Hacker News new | ask | show | jobs
by Traster 2525 days ago
Part of the reason is that Intel tried to aquire their way into this market. So they bought Infineon - which let's face it, Infineon wouldn't have sold if it was going well. So they bought the distant second place in the modem market in 2011 and started work on 4G, with the intention of catching up.

The only real product success they had was getting Apple for 4G and we can quite clearly see that as more of a strategic move by Apple against Qualcomm. Over that period there were numerous issues about Intel chips not being as high performance or low power as Qualcomm - which we'd hardly find surprising.

So there's that element to it, but the second element is that Intel has a fantastic reputation for destroying the businesses they acquire. Essentially what happens is that once they acquire a business they do a number of things:

1. They take a long time to perform these acquisitions. The timeline from first hints of acquisition to close can be years. So the engineering organisation of the company being acquired starts to hide problems because they fear it will endanger the acquisition. So you have a steady build up of issues that will overflow on day 1 after the deal closes.

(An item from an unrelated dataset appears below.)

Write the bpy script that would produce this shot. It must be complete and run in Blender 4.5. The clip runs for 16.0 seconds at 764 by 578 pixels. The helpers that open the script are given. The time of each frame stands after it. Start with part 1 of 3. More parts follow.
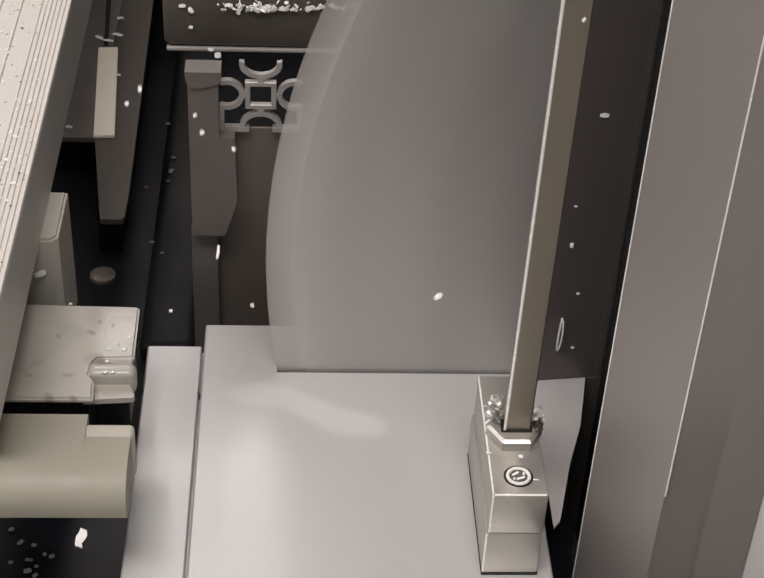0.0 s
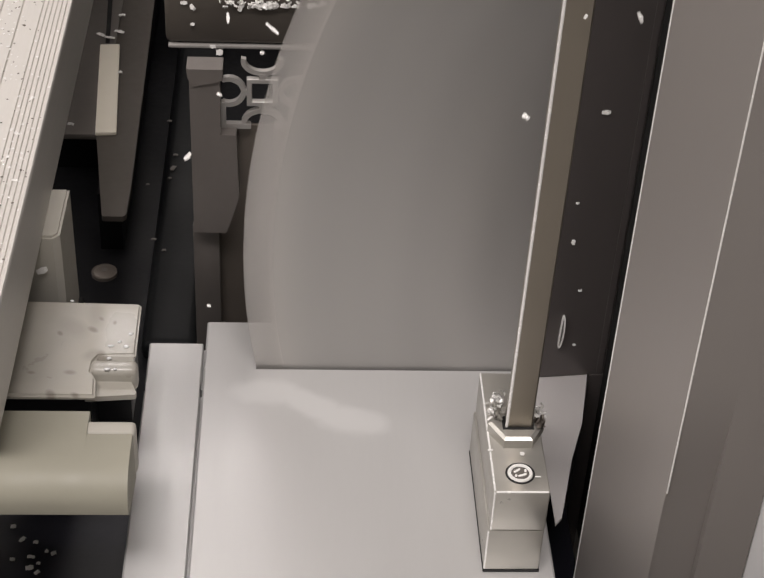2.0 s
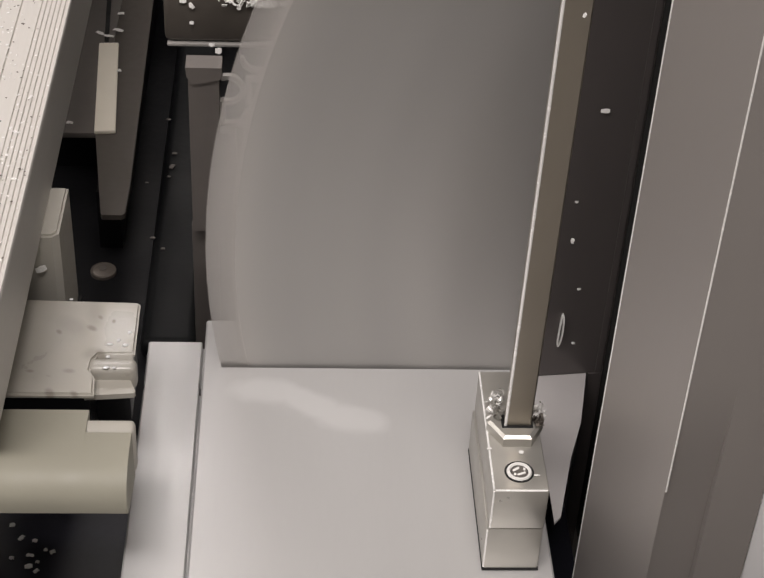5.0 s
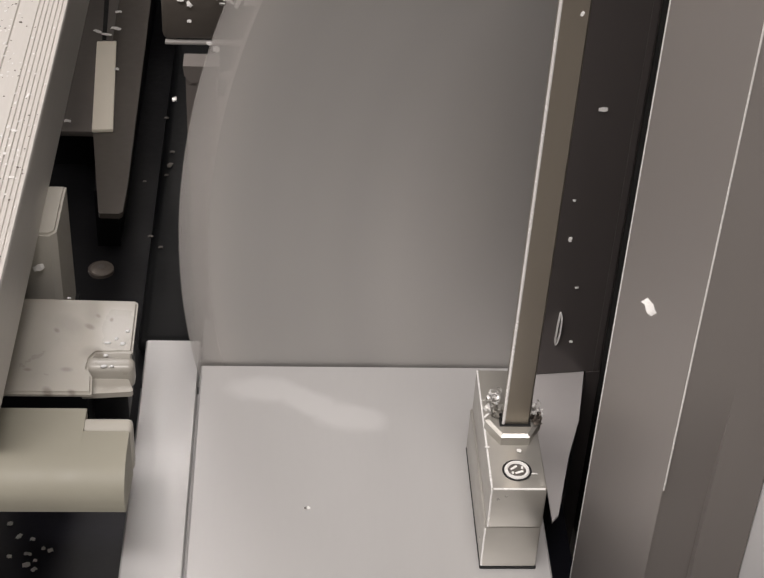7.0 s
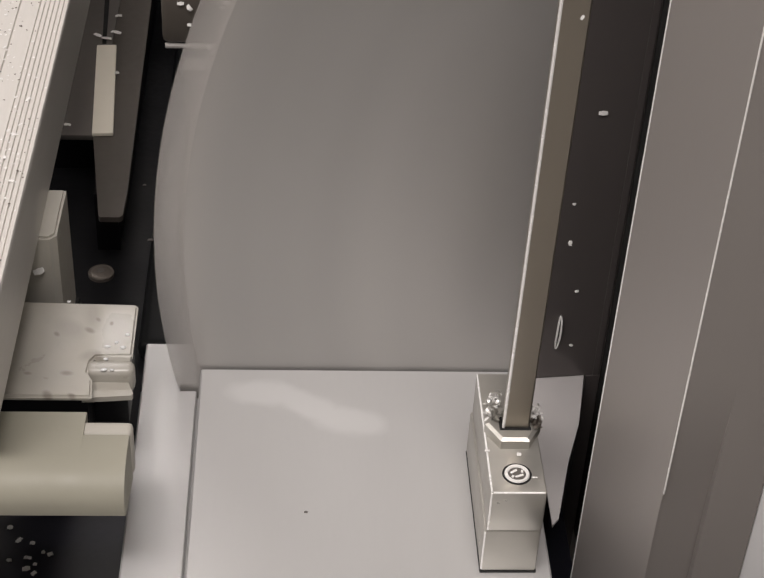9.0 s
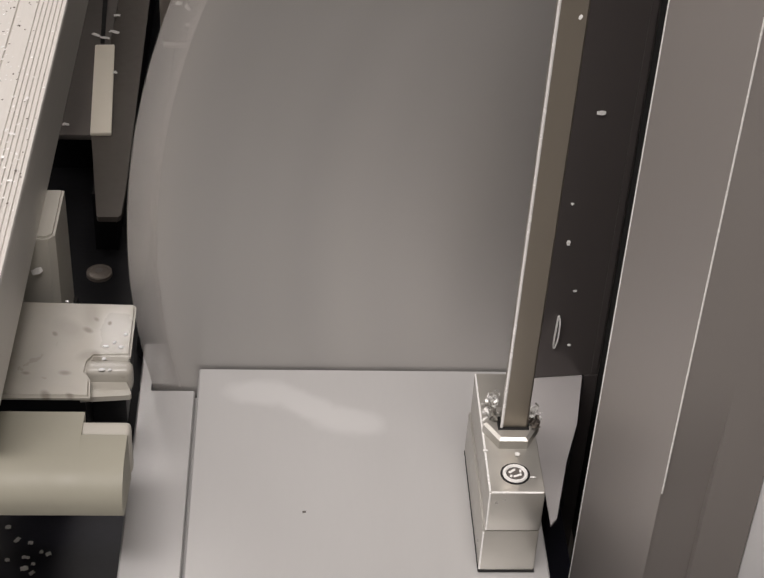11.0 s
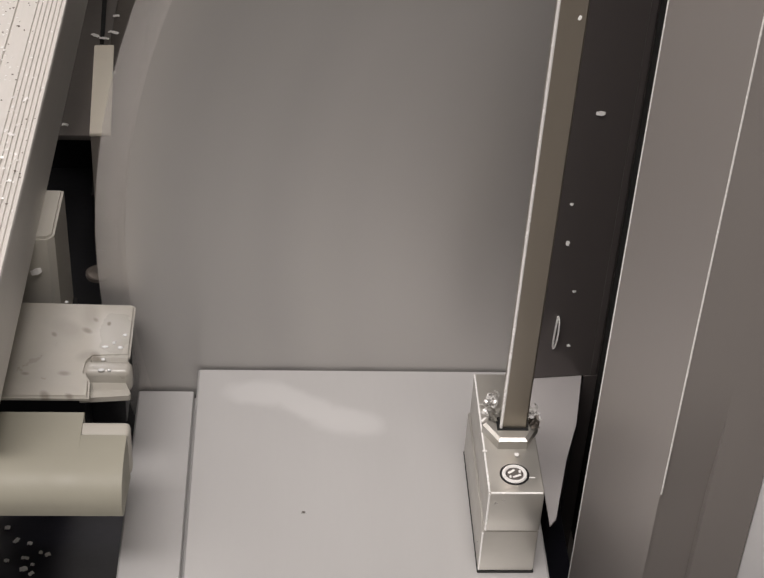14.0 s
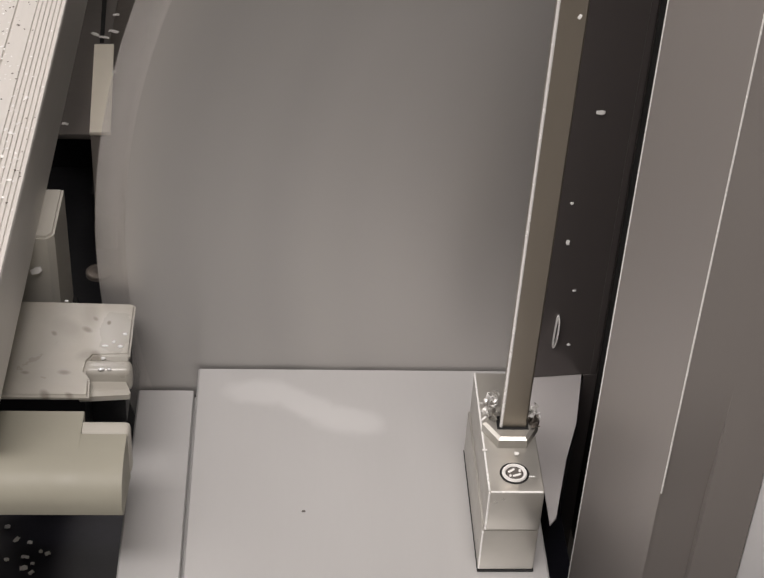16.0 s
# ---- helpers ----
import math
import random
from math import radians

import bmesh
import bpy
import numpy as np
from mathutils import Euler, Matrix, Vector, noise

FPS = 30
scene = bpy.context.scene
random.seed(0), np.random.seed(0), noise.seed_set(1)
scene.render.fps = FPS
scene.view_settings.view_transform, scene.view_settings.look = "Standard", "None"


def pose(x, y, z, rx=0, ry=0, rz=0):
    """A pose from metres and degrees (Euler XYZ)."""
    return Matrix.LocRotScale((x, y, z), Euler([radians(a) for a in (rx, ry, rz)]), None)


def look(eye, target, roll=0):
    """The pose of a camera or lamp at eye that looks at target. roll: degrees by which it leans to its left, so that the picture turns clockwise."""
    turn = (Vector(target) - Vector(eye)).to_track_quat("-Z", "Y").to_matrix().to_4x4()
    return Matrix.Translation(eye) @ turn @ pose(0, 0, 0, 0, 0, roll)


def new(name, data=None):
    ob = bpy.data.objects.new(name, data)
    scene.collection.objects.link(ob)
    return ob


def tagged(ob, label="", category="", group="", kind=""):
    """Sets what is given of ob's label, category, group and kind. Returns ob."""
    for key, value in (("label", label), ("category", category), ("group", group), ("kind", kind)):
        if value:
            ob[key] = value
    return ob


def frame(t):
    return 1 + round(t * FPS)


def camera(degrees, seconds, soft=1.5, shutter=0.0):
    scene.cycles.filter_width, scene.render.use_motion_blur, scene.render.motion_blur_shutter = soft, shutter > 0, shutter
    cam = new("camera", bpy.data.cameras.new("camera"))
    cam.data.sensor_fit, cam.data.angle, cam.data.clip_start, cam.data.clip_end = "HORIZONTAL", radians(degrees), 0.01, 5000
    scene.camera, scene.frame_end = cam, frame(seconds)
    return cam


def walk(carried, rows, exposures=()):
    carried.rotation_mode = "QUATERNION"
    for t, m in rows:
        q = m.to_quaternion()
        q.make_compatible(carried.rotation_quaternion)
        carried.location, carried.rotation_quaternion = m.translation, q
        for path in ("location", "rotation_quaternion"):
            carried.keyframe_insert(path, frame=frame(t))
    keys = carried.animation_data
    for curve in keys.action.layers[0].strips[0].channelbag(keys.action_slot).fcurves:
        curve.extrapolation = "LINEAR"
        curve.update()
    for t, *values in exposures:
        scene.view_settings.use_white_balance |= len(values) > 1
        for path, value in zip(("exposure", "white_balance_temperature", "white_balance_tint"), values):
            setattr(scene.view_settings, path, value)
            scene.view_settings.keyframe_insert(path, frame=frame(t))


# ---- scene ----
# The world: x along the cut, y away from the camera, z up; its origin is the kerf's front edge on the workpiece's top.
EYE = Vector((-0.0183, -0.4323, 0.3764))
cam = camera(26.73, 16.0, soft=1.5, shutter=0.5)
BASE = look(EYE, EYE + Vector((0.05678, 0.78629, -0.61525)), 3.23)
# The carried camera's slight shake: seconds, turn to the left and upward tilt, in sixtieths of a degree.
SHAKE = [(0, 0, 0), (0.5, 2.5, -1.5), (1, 5, -1.5), (1.5, 5, -4), (2, 3.5, -6), (2.5, 3, -6), (3, 3, -6), (3.5, 2, -6),
         (4, 3.5, -7.5), (5.2, 1, -9), (6.5, -2, -10.5), (7, -3, -12), (7.5, -1.5, -9), (8, 0.5, -4.5), (8.5, 0, -2), (9, -3, -4.5),
         (10.2, -5.5, -5), (11.5, -7, -5), (12, -6, -4), (12.5, -4, -4), (13, -5, -4), (13.5, -7, -4), (14, -8, -4), (14.5, -7, -4),
         (15, -7, -5.5), (15.5, -8, -7.5), (16, -8, -6)]
walk(cam, [(t, BASE @ pose(0, 0, 0, dy / 57.6, dx / 57.6, 0)) for t, dx, dy in SHAKE])

# ---- light: a workshop hall with ceiling lights ----
world = bpy.data.worlds.new("world")
scene.world = world
world.use_nodes = True
world.node_tree.nodes["Background"].inputs["Color"].default_value = (0.9, 0.95, 1.0, 1)
world.node_tree.nodes["Background"].inputs["Strength"].default_value = 0.05
scene.view_settings.exposure = 0.0


def area_lamp(name, m, sx, sy, watts, colour):
    d = bpy.data.lights.new(name, "AREA")
    d.shape, d.size, d.size_y, d.energy, d.color = "RECTANGLE", sx, sy, watts, colour
    ob = new(name, d)
    ob.matrix_basis = m
    return ob


WARM = (1.0, 0.928, 0.90)
area_lamp("ceiling_lamp_a", pose(-0.5, 2.2, 2.1), 1.5, 0.5, 20, WARM)
area_lamp("ceiling_lamp_b", pose(-0.3, -0.9, 2.1), 1.5, 0.5, 45, WARM)
area_lamp("ceiling_lamp_c", pose(-1.9, 0.0, 2.1), 1.3, 2.6, 33, WARM)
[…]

2. They massively invest. This means massively increasing the cost structure of the acquired company, they do this whilst setting much higher targets to justify the investment. But there's two problems: The new employees take a long time to bring up to speed, and because Intel is constantly re-prioritizing you have existing engineers in Intel who are trying to move across into any role available. Suddenly you have a team of engineers in Folsom who basically have no work to do and so they're dumped into the new growth area (because as we all know, engineers are fungible commodities). The acquired company needs to figure how the hell these engineers are going to contribute.

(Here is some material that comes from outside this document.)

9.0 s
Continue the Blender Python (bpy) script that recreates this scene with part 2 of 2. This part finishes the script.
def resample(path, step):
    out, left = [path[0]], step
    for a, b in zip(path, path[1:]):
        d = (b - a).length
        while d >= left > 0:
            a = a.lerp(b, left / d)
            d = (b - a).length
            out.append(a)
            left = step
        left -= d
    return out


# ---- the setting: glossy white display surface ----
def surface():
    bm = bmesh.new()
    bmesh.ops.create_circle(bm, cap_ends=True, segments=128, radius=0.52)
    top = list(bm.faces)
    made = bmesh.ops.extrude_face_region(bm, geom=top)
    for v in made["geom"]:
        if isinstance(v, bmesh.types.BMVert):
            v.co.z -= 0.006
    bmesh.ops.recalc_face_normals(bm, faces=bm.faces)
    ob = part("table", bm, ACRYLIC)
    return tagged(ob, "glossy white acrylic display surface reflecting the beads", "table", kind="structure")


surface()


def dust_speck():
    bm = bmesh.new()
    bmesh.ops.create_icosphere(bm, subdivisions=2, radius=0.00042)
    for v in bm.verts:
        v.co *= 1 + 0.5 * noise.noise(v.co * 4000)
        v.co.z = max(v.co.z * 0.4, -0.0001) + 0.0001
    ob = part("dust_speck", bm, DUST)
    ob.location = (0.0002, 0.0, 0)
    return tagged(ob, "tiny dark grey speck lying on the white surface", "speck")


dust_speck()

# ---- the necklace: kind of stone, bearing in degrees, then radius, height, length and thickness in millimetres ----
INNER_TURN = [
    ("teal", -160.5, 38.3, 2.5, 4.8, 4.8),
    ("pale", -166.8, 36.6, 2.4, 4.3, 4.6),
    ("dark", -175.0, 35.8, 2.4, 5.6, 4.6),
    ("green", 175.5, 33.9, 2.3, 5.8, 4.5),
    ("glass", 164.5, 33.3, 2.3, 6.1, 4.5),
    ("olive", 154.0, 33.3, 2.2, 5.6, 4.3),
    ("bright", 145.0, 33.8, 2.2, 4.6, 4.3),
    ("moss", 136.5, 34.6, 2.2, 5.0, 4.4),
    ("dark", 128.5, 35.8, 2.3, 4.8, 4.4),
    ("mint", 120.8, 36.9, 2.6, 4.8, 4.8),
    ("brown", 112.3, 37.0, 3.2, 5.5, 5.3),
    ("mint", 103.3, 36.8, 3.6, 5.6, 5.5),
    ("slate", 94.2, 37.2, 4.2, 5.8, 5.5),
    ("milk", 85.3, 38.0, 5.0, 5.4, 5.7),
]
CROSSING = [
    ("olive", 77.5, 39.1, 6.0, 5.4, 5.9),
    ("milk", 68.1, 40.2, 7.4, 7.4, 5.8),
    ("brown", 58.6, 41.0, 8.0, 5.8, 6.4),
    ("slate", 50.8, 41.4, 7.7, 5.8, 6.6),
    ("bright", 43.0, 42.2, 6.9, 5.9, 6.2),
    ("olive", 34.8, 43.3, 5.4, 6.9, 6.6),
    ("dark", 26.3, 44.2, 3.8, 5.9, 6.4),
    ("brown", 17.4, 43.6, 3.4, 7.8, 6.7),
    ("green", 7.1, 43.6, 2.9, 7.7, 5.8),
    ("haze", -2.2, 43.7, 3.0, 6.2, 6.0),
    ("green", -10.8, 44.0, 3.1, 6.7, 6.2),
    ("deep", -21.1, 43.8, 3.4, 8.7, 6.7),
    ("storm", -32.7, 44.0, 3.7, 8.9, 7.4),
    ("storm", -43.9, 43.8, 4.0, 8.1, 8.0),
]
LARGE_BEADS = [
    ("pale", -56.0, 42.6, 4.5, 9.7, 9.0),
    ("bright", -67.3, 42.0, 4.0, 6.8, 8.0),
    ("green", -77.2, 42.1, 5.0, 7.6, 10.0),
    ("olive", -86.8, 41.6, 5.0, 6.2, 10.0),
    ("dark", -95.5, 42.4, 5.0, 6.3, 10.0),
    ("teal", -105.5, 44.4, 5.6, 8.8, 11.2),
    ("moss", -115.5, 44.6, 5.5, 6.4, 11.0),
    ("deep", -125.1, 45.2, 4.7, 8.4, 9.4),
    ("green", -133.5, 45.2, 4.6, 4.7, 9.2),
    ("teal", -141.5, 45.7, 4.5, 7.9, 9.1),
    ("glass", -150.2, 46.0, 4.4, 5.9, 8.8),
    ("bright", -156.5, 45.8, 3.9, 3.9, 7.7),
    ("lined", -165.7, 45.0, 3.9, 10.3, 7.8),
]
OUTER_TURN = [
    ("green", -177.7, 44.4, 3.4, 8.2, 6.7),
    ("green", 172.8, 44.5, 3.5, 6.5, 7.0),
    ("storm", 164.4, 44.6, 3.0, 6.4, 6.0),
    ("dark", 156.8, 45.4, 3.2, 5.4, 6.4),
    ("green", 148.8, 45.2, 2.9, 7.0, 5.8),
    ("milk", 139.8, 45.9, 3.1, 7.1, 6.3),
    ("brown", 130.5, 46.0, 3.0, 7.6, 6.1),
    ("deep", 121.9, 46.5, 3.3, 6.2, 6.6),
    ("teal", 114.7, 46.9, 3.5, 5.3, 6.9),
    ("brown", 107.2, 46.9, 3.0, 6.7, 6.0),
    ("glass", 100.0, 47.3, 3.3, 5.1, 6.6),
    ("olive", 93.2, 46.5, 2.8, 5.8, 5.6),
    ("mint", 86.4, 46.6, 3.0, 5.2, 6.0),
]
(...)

3. They massively increase expectations. That investment has to pay off, so they set way higher new goals - and not "In 5 years time you need X revenue" more "This year you need 30% revenue increase". This immediately puts the new business in panic mode - EOLing products and doing sales tricks to invent revenue to hit the target. Year 2, all the sales guys know they pumped year 1's numbers to hit their targets so the good sales guys jump ship -either into different parts of Intel or entirely out of the company.

4. They find SYNERGY. What that means is every other branch of Intel will turn up and start either insisting you use their technology (guess what: You're using the Intel Fab now despite the fact we can't deliver on 10nm). Because Intel is so much larger than the companies they acquire your little business group suddenly has thousands of people coming to you saying "How about you work on this" or "Our client needs this let's bundle these products". That creates massive attrition on your core business.

5. They scale up: Intel is such a big company they literally can't chase small revenue - it would eat them up in COGS to sell $1m at a time. So very quickly the acquired business starts to lose its small customers that make up the revenue that made the business attractive in the first place.

So in the end: You've alienated all your customers, you've thrown your engineering organisation into dis-array, you've set ridiculous targets, and you're now owned by a company that's perfectly willing 5-10 years down the road to pull the plug on the entire sector you're working in. Hey presto: They 10 year cycle from Acquisition to Spin-off. Say hello to the boys at McAfee!

1 comments

The "synergy" stuff is so true! I talked with a colleague who interned at Intel doing HDL development for networking. Guess what - when Intel acquired Altera they asked each division to evaluate using FPGAs in their products.